I like my classes this quarter. Advanced Desktop Publishing promises to be the challenge that Beginning Desktop Publishing never was. My American Literature survey hasn't seen the most interesting reading material yet—for some reason I haven't ever been able to enjoy Colonial American Literature—but the professor is fascinatingly dorky and ridiculously enthusiastic about the material and is really making class fun. And I'm also enrolled in a wine tasting course, which is already fun and we've barely got into the real meat of actual tasting of different wines yet. I'm really looking forward to actually developing a palate for wine like I have recently for beer.

God, I love the unrestricted elective requirement.

And now for something completely different. Have you ever found yourself feeling almost sorry for the makers of the relics of your childhood, as if yours was the only generation that could experience those things? Also, it's almost embarrasing to find out that they're still being made. For example, did you know that they're still writing new Berenstain Bears books? When I see that I almost feel bad for poor Stan and Jan Berenstain. Don't they know my sisters and I no longer read them? I feel, even while realizing how foolish it is, that there couldn't possibly be kids who actually read Berenstain Bears, that it was strictly a c. 1988-1993 phenomenon. And I'm pretty sure I felt morbidly embarassed for R.L. Stine the exact second I decided to stop reading Goosebumps books.

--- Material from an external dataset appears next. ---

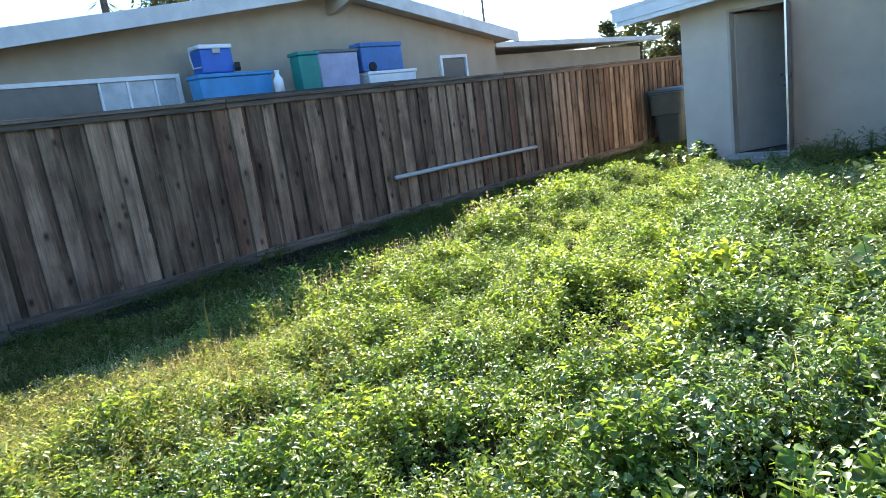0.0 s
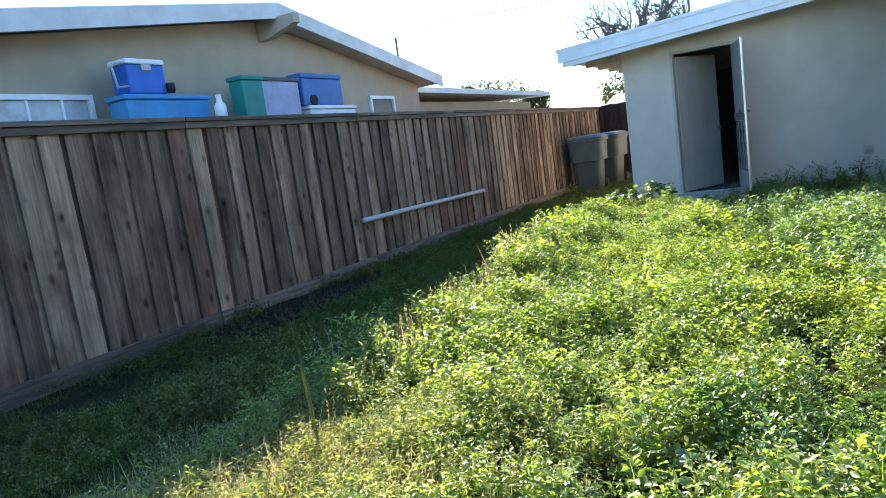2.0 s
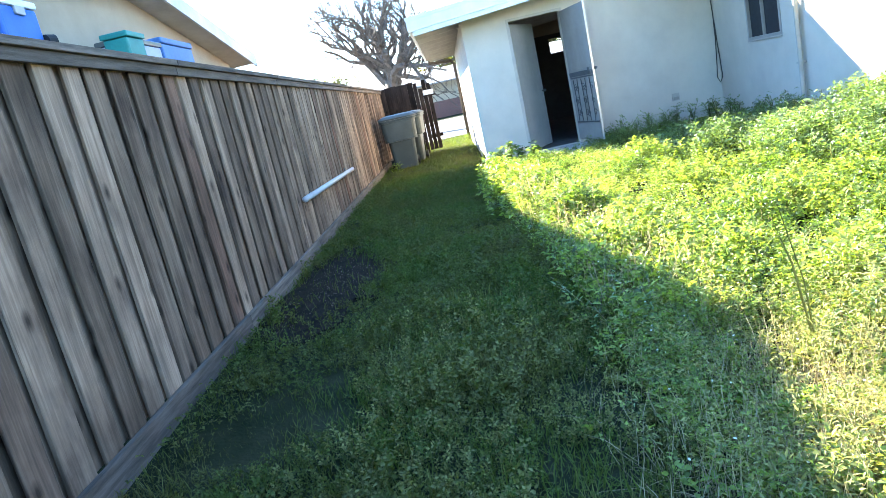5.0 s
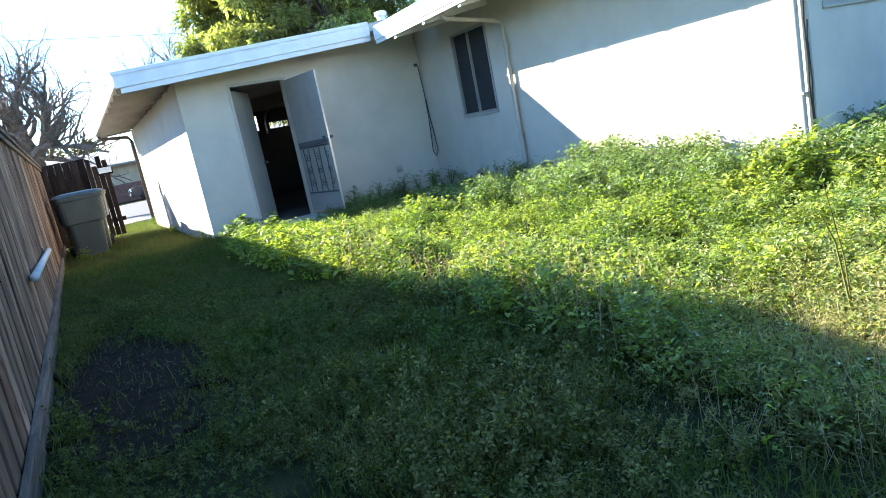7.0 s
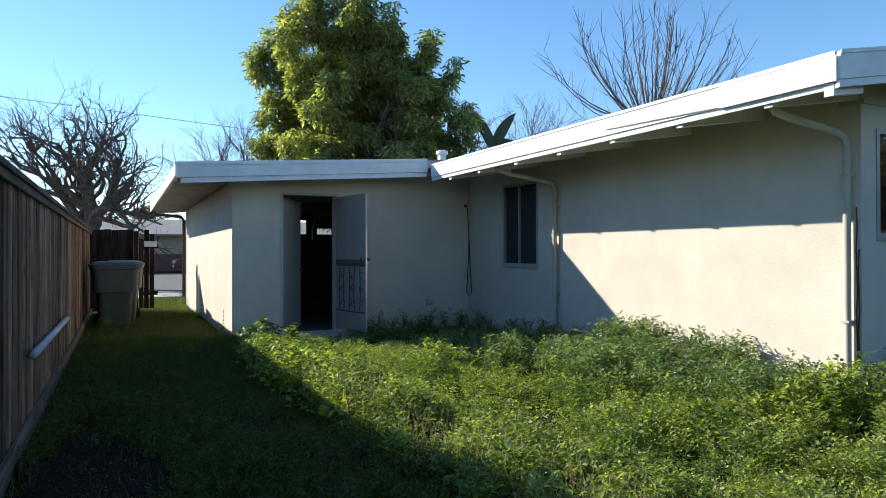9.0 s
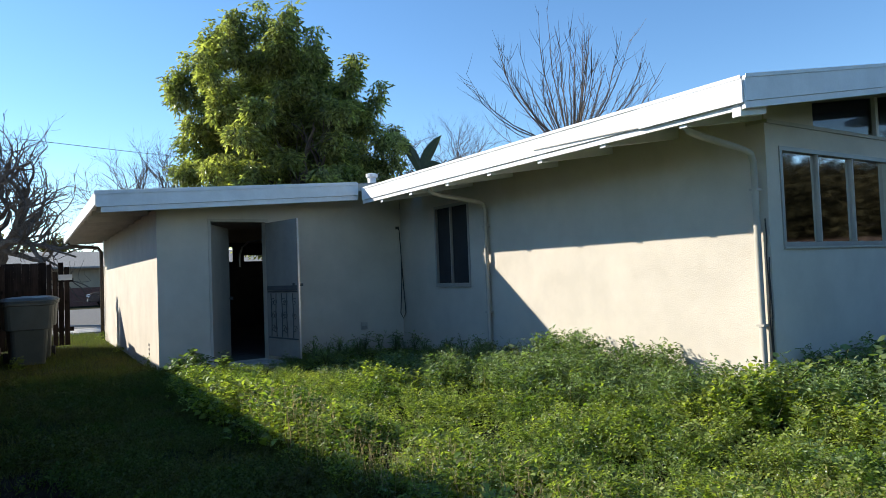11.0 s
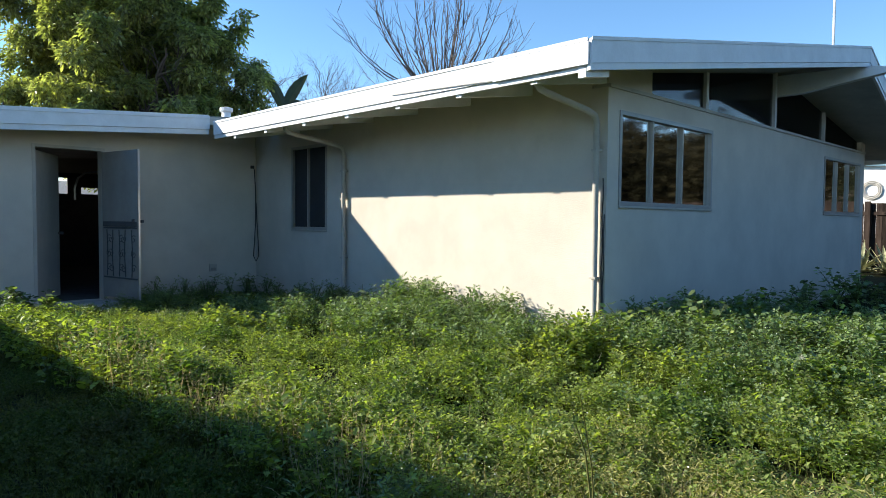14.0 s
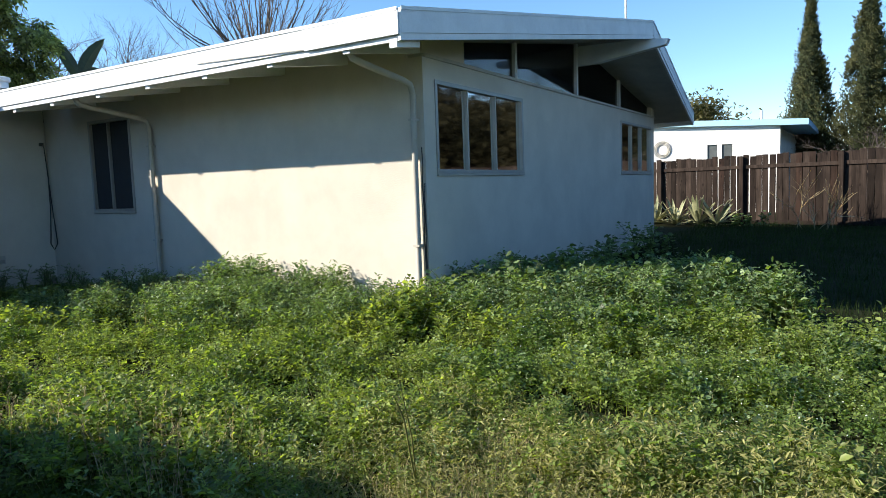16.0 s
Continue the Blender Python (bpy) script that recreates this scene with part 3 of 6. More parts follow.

It's like the first time I saw Jimmy Eat World when I was in high school, before they got on the radio, and I worried that my friends and I would be the only ones in the audience, and wouldn't that be embarassing. Somehow, in my subconscious, my enjoyment of a piece of media is necessary for the continued success of that media. I think this might be a common phenomenon, but then again I might be alone here. If so it probably speaks volumes as to my sense of self importance, and my future therapists will do well to visit this blog.